In Cassandra, a write is atomic at the partition-level, meaning inserting or updating columns in a row is treated as one write operation.

Whereas according to this datastax doc Atomicity in Cassandra is:

In Cassandra, a write operation is atomic at the partition level, meaning the insertions or updates of two or more rows in the same partition are treated as one write operation.

My confusion is that whether atomicity is seen at a single row basis or it can have multiple rows included of a table at partition level?

I assume it is a combination of both depending on the type of query we are executing in Cassandra.

For Example :

If I have an insert query, it will always be inserting one row in a partition. So Cassandra ensures that this row is inserted successfully at partition level.

But if I have update query whose where clause has a condition which is qualifying multiple rows then the update operation is atomic at partition level means either all qualified rows as per the condition will be updated or none will be.

Is my understanding correct?


Solution

  • "row" and "partition" get conflated since previously row meant partition and now row means a part of a partition.

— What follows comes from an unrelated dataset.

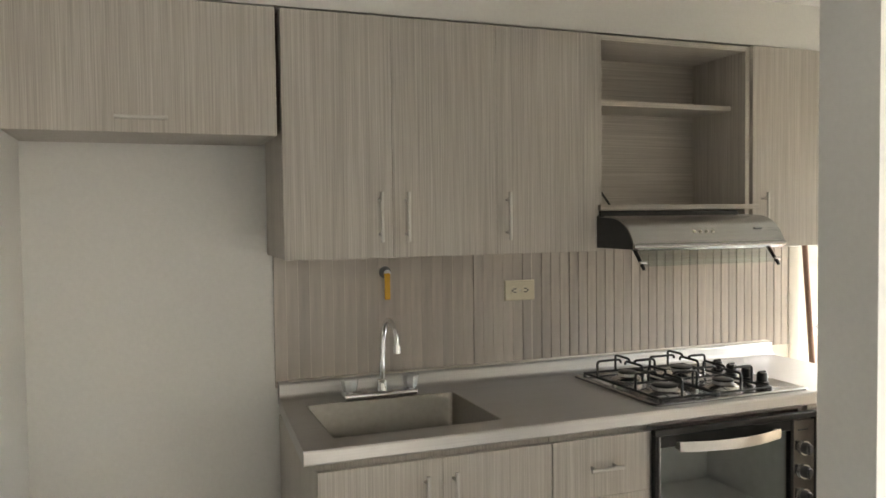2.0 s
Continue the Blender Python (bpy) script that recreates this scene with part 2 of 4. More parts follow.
def thing(name, at, label="", category="", group="", kind=""):
    ob = new(name)
    ob.empty_display_size = 0.1
    ob.location = at
    PLACES[ob] = Vector(at)
    return tagged(ob, label, category, group, kind)


def part(name, bm, material, parent=None, label="", smooth=False):
    """Links a bmesh, built in world metres, as ONE mesh object under a thing or a part."""
    base = PLACES[parent] if parent else Vector((0, 0, 0))
    bmesh.ops.translate(bm, verts=bm.verts, vec=-base)
    bmesh.ops.recalc_face_normals(bm, faces=bm.faces)
    me = bpy.data.meshes.new(name)
    if smooth:
        for f in bm.faces:
            f.smooth = True
        for e in bm.edges:
            if len(e.link_faces) == 2 and e.calc_face_angle(0) > 0.7:
                e.smooth = False
    bm.to_mesh(me)
    bm.free()
    me.materials.append(material)
    ob = new(name, me)
    PLACES[ob] = base
    if parent:
        ob.parent = parent
    if label:
        ob["label"] = label
    return ob


def solid(name, bm, material, label="", category="", group="", kind="", smooth=False):
    """A thing that is one mesh."""
    return tagged(part(name, bm, material, smooth=smooth), label, category, group, kind)


def box(bm, x0, x1, y0, y1, z0, z1, bevel=0.0, seg=1):
    vs = [bm.verts.new((x, y, z)) for x in (x0, x1) for y in (y0, y1) for z in (z0, z1)]
    fs = [bm.faces.new([vs[i] for i in q]) for q in ((0, 1, 3, 2), (4, 6, 7, 5), (0, 4, 5, 1), (2, 3, 7, 6), (0, 2, 6, 4), (1, 5, 7, 3))]
    if bevel:
        bmesh.ops.bevel(bm, geom=list({e for f in fs for e in f.edges}), offset=bevel, segments=seg, affect="EDGES", profile=0.5)
    return bm


def boxed(x0, x1, y0, y1, z0, z1, bevel=0.0, seg=1):
    return box(bmesh.new(), x0, x1, y0, y1, z0, z1, bevel, seg)


def prism(bm, outline, z0, z1):
    lo = [bm.verts.new((x, y, z0)) for x, y in outline]
    hi = [bm.verts.new((x, y, z1)) for x, y in outline]
    n = len(outline)
    bm.faces.new(lo[::-1]), bm.faces.new(hi)
    for i in range(n):
        bm.faces.new((lo[i], lo[(i + 1) % n], hi[(i + 1) % n], hi[i]))
    return bm


def extrude_x(bm, outline, x0, x1):
    a = [bm.verts.new((x0, y, z)) for y, z in outline]
    b = [bm.verts.new((x1, y, z)) for y, z in outline]
    n = len(outline)
    bm.faces.new(a), bm.faces.new(b[::-1])
    for i in range(n):
        bm.faces.new((a[i], b[i], b[(i + 1) % n], a[(i + 1) % n]))
    return bm


def tube(bm, pts, r, seg=10, caps=True):
    """A round bar along a line of points; r may be one radius or one for each point."""
    pts = [Vector(p) for p in pts]
    rad = r if isinstance(r, (list, tuple)) else [r] * len(pts)
    rings = []
    side = None
    for i, p in enumerate(pts):
        d = (pts[min(i + 1, len(pts) - 1)] - pts[max(i - 1, 0)]).normalized()
        if side is None:
            side = d.orthogonal().normalized()
        else:
            side = (side - d * side.dot(d)).normalized()
        up = d.cross(side)
        rings.append([bm.verts.new(p + (side * math.cos(a) + up * math.sin(a)) * rad[i]) for a in [2 * math.pi * k / seg for k in range(seg)]])
    for a, b in zip(rings, rings[1:]):
        for k in range(seg):
            bm.faces.new((a[k], a[(k + 1) % seg], b[(k + 1) % seg], b[k]))
    if caps:
        bm.faces.new(rings[0][::-1]), bm.faces.new(rings[-1])
    return bm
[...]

    They are atomic to the partition. Keep in mind thats in reference to a single replica, so a or multiple rows in a batch containing 5 columns are all updated in a single operation on the one replica (no cross node isolation). If your setting (key, value) VALUES ('abc', 'def') you will never see just the key and not the value set. However you might make a read and only 1 replica has it set while other does not. Meaning depending on your replication factor and consistency level requested you will either see the whole thing or nothing. This can apply to multiple rows within a partition as well but you cannot update 2 rows with a single update statement without a batch (logged or unlogged).